Le chapeau à la main il entra du pied droit
Chez un tailleur très chic et fournisseur du roi
Ce commerçant venait de couper quelques têtes
De mannequins vêtus comme il faut qu'on se vête
La foule en tous les sens remuait en mêlant
Des ombres sans amour qui se traînaient par terre
Et des mains vers le ciel plein de lacs de lumière
S'envolaient quelquefois comme des oiseaux blancs
Mon bateau partira demain pour l'Amérique
Et je ne reviendrai jamais
Avec l'argent gagné dans les prairies lyriques
Guider mon ombre aveugle en ces rues que j'aimais
Car revenir c'est bon pour un soldat des Indes
Les boursiers ont vendu tous mes crachats d'or fin
Mais habillé de neuf je veux dormir enfin
Sous des arbres pleins d'oiseaux muets et de singes
Les mannequins pour lui s'étant déshabillés
Battirent leurs habits puis les lui essayèrent
Le vêtement d'un lord mort sans avoir payé
Au rabais l'habilla comme un millionnaire
Au-dehors les années
Regardaient la vitrine
Les mannequins victimes
Et passaient enchaînées
Intercalées dans l'an c'étaient les journées veuves
Les vendredis sanglants et lents d'enterrements
De blancs et de tout noirs vaincus des cieux qui pleuvent
Quand la femme du diable a battu son amant
Puis dans un port d'automne aux feuilles indécises
Quand les mains de la foule y feuillolaient aussi
Sur le pont du vaisseau il posa sa valise
Et s'assit
Les vents de l'Océan en soufflant leurs menaces
Laissaient dans ses cheveux de longs baisers mouillés
Des émigrants tendaient vers le port leurs mains lasses
Et d'autres en pleurant s'étaient agenouillés
Il regarda longtemps les rives qui moururent
Seuls des bateaux d'enfant tremblaient à l'horizon
Un tout petit bouquet flottant à l'aventure
Couvrit l'Océan d'une immense floraison
Il aurait voulu ce bouquet comme la gloire
Jouer dans d'autres mers parmi tous les dauphins
Et l'on tissait dans sa mémoire
Une tapisserie sans fin
Qui figurait son histoire
Mais pour noyer changées en poux
Ces tisseuses têtues qui sans cesse interrogent
Il se maria comme un doge
Aux cris d'une sirène moderne sans époux
Gonfle-toi vers la nuit Ô Mer Les yeux des squales
Jusqu'à l'aube ont guetté de loin avidement
Des cadavres de jours rongés par les étoiles
Parmi le bruit des flots et les derniers serments
C'était le deuxième
séjour d'Apollinaire à Londres. Les deux fois il fut accueilli par
Faik bég Konitza (1874-1942), révolutionnaire et directeur de revue
albanais, puis homme politique. Apollinaire consacra à cet ami une
superbe chronique dans La Vie anecdoctique
du 1er
mai 1912, qu'on pourra lire en
cliquant sur ce lien. Le
personnage est intéressant.
En novembre 1903,
Konitza habitait au 3 Oakley Crescent, City Road, derrière St
Matthew's Church (détruite en 1940), en 1904, c'est à Chingford
qu'il résidait.
On peut s'imaginer
l'état d'esprit du poète pendant cette errance londonienne. Et en
même temps, encore une fois, nous n'en savons rien : puisque
malgré son échec, il était avec son ami, il était à Londres (sur
les traces de Rimbaud), et il était assez prolixe.
Combien de temps a duré
ce séjour ? Nous n'avons pas (encore) trouvé d'informations
sûres. Si on se fie aux carnets du fonds Apollinaire à la BNF (FR.

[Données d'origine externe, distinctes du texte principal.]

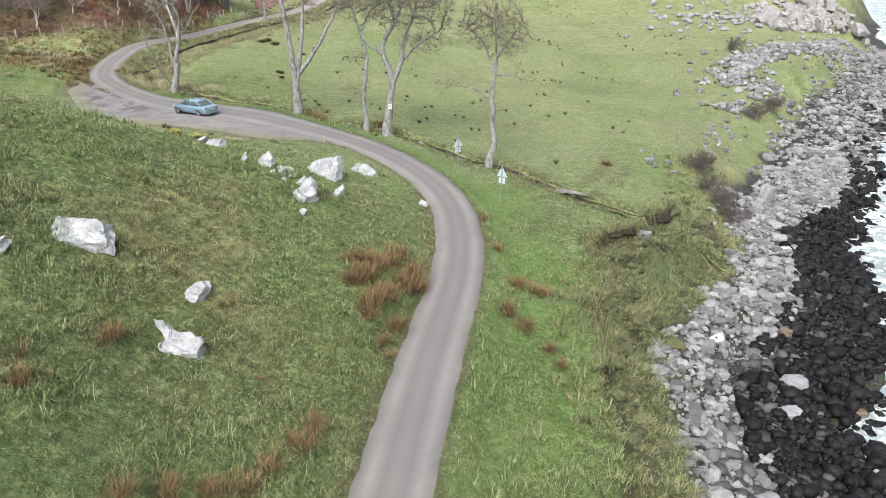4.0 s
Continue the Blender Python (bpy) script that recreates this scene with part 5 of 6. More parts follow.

Nouv. Acq. 16293 / Carnet cartonné de 10,5 / 10 cm., 36 f°.),
quelques jours à peine (puisque les indications anglaises sont peu
nombreuses coincées entre d'autres). Contrairement au Rhin, la
Tamise pourtant si blonde et si magique ne l'inspire pas beaucoup.
Mais ce document vient
nous fournir aussi des indications d'adresses (dont la maison des
Playden citée plus haut) et de lieux (et donc de quartiers, dans le
sud de Londres) où le poète a dû se rendre :
« Couverture,
2e plat
Clément
Scott,
Esq.
directeur
de
The
Free Lance
15,
Essex Street
Strand,
W. C.
Londres »
et :
« Upper
Street, Islington N
159 to 166 Gardiner
& C°
Scotch
House »
Voilà
la maigre récolte, pour cette fois, du passage d'Apollinaire à
Londres...
(Note :
C'est à James Campbell, écrivain et journaliste, apparemment
Écossais et apparemment né en 1951, qu'on doit la plupart
des informations que nous utilisons ici ou celles qui nous ont permis
d'en trouver d'autres (on pourra consulter son très bel article
publié dans The
Guardian sur la présence des écrivains français à
Londres que nous utilisons ailleurs encore).